Idealized wind parallel to straight isobars where Pressure Gradient Force (PGF) balances Coriolis Force (CF). Low pressure to its left in NH. V_g = \frac{|\nabla p|}{\rho f}.

Stronger at lower latitudes; good approximation in mid-latitudes, away from surface friction.

Limitations of the Geostrophic Rule

Only applies when PGF and CF balance, isobars are straight/parallel, and flow has no significant curvature or time variation. Not valid for gusts, squalls, or local winds.

Cyclostrophic Wind

Balance between PGF and Centripetal Force (V^2/r) for flow along curved isobars where Coriolis force is negligible. Applicable near tropical cyclone or tornado centers. V_{cyclo} = \sqrt{\frac{r}{\rho} ; \frac{\partial p}{\partial n}}.

Gradient Wind

Wind parallel to curved isobars under balance of PGF, Centripetal Force, and Coriolis Force. More general than geostrophic wind.

Reduces to geostrophic if isobars are straight, and to cyclostrophic if Coriolis is negligible.

Inertial Wind and Isallobaric Wind

  • Inertial wind: Steady circular motion when pressure gradients are weak, V_{inertial} = f R.

  • Isallobaric wind: Occurs when pressure changes rapidly; an additional isallobaric force (from higher to lower isallobar pressure) is considered.

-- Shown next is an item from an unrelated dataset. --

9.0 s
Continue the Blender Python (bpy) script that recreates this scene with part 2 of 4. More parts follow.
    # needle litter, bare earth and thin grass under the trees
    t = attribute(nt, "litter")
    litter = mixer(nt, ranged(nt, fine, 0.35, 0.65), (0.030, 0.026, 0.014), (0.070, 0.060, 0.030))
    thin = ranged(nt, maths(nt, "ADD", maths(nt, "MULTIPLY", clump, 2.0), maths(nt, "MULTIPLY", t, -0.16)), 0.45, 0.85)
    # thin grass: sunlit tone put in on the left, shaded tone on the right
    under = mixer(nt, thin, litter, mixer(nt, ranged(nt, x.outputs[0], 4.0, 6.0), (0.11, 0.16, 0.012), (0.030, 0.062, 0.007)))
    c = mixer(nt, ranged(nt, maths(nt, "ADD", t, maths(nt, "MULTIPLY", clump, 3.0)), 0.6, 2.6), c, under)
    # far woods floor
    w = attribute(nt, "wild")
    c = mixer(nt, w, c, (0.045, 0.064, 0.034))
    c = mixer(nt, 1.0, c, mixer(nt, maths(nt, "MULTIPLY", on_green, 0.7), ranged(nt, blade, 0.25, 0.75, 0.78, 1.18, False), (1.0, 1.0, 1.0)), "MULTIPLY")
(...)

Effect of Surface Friction

Creates a friction layer (~1km) where friction reduces Coriolis force, deflecting wind toward low pressure (cross-isobaric flow) and reducing speed.

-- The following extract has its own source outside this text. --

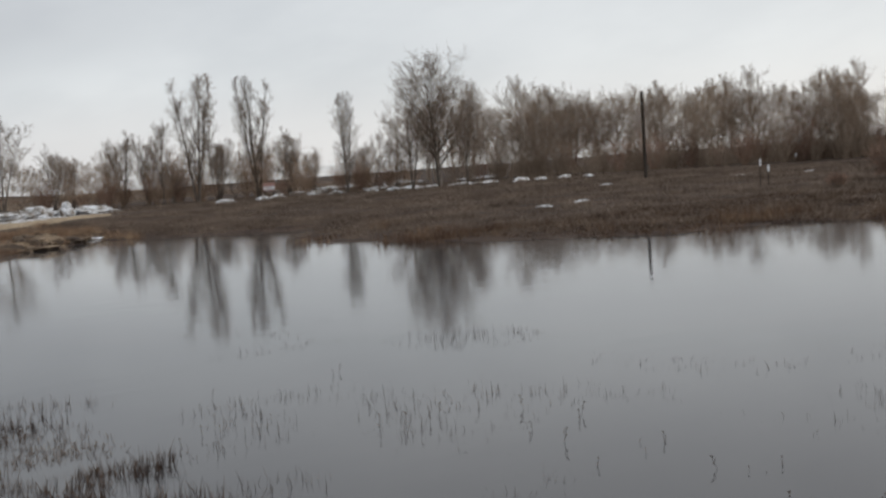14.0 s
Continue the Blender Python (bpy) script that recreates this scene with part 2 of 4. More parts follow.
M_DRY = island_material("grey_brown_dry_grass", [(0.135, 0.10, 0.078), (0.21, 0.157, 0.12), (0.30, 0.23, 0.178)], 0.9, 0.25)
M_WEED = island_material("dead_weed", [(0.055, 0.042, 0.036), (0.09, 0.068, 0.055), (0.15, 0.112, 0.084)], 0.9, 0.3)
M_SNOW = material("old_snow", [(0.14, 0.105, 0.078), (0.33, 0.29, 0.25), (0.72, 0.72, 0.73), (0.86, 0.87, 0.89)], 1.3, 0.6, 0.9, 4.0, 5.0)
M_BARK = material("grey_brown_bark", [(0.105, 0.084, 0.070), (0.175, 0.143, 0.118), (0.24, 0.202, 0.168)], 1.5, 0.95, 0.6, 14.0, 6.0, per_object=0.15)
M_BARK_DARK = material("dark_wet_bark", [(0.045, 0.034, 0.028), (0.075, 0.058, 0.048), (0.11, 0.088, 0.073)], 1.5, 0.95, 0.6, 14.0, 6.0)
M_TWIG = island_material("brown_twigs", [(0.20, 0.152, 0.120), (0.29, 0.224, 0.178), (0.39, 0.31, 0.25)], 0.95, 0.2)
M_TWIG_WARM = island_material("warm_brown_twigs", [(0.28, 0.19, 0.13), (0.38, 0.265, 0.185), (0.48, 0.355, 0.26)], 0.95, 0.15)
M_TWIG_RED = island_material("red_brown_twigs", [(0.22, 0.138, 0.104), (0.32, 0.206, 0.152), (0.43, 0.29, 0.216)], 0.95, 0.12)
M_TWIG_DARK = island_material("dark_brown_twigs", [(0.24, 0.182, 0.138), (0.35, 0.268, 0.205), (0.45, 0.352, 0.27)], 0.95, 0.12)

# ---- helpers for building ----


def mesh_object(name, verts, faces, mat, parent=None, label="", smooth=False):
    me = bpy.data.meshes.new(name)
    verts = np.asarray(verts, dtype=np.float32).reshape(-1, 3)
    if isinstance(faces, np.ndarray):
        k = faces.shape[1]
        me.vertices.add(len(verts))
        me.vertices.foreach_set("co", verts.ravel())
        me.loops.add(faces.size)
        me.loops.foreach_set("vertex_index", faces.astype(np.int32).ravel())
        me.polygons.add(len(faces))
        me.polygons.foreach_set("loop_start", np.arange(0, faces.size, k, dtype=np.int32))
        me.update(calc_edges=True)
    else:
        me.from_pydata(verts.tolist(), [], faces)
        me.update()
    if smooth:
        me.polygons.foreach_set("use_smooth", np.ones(len(me.polygons), dtype=bool))
    me.materials.append(mat)
    ob = new(name, me)
    if parent:
        ob.parent = parent
    if label:
        tagged(ob, label)
    return ob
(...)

  • Over sea: ~15° deflection, ~2/3 geostrophic speed.

  • Over land: ~30° deflection, ~1/3 to 1/2 geostrophic speed.

Turbulence, Gustiness, and Atmospheric Turbulence Types

Irregular wind fluctuations (gusts/lulls) from frictional (surface interaction) or thermal (buoyancy/convection) sources.

Enhanced by rugged terrain, steep lapse rates. Reduced over smooth surfaces, stable lapse rates.

Diurnal variation: Daytime (ground heating, convection, stronger/gustier winds), Night (radiative cooling, weaker surface winds, wind shear).

Wind Shear (WS) and Its Effects

Sudden change in wind speed/direction with height or distance.

  • Causes: Thunderstorms (gust fronts, microbursts), jet streams, fronts, topography.

  • Aviation hazard: Microbursts are especially dangerous during takeoff/landing, causing abrupt wind shifts and potential loss of height/IAS changes.

Local Winds: Topography-Driven Winds

  • Anabatic: Daytime upslope winds due to heating.

  • Katabatic: Nocturnal downslope winds from dense cold air.

  • Föhn (Foehn): Warm, dry downslope wind on leeward side of mountains from adiabatic warming.

  • Bora: Strong, cold offshore wind (e.g., Adriatic coast).

  • Ravine winds: Strong flows through ravines due to pressure differences.

Sea Breeze and Land Breeze

  • Sea breeze: Daytime flow from cooler sea to warmer land due to pressure differences.

  • Land breeze: Nighttime reversal, flow from land to sea due to land cooling faster.

Thermal Wind: Wind Change with Height due to Temperature Gradients

Vector difference between upper and lower geostrophic winds (\mathbf{V}t = \mathbf{V}g(upper) - \mathbf{V}_g(lower)).

Perpendicular to temperature gradient, implying stronger winds aloft where temperature gradients are large (e.g., jet streams).

Variation of Wind with Height and Large-Scale Circulation

In troposphere, westerlies generally increase with height (equator to poles temperature gradient). Regional variations exist (e.g., strong easterlies over India during monsoon; tropical Easterly Jet).

Vorticity: Rotation in the Atmosphere

Measure of rotation in flow, crucial for weather systems.

  • Sources: Horizontal wind shear, flow curvature, Earth's rotation (planetary vorticity).

  • Absolute vorticity: Sum of relative vorticity (due to flow) and planetary vorticity (due to Earth's rotation).

Names of Winds Around the World

Examples include Bora, Chinook, Doldrums, Harmattan, Mistral, Monsoon, Roaring Forties, etc.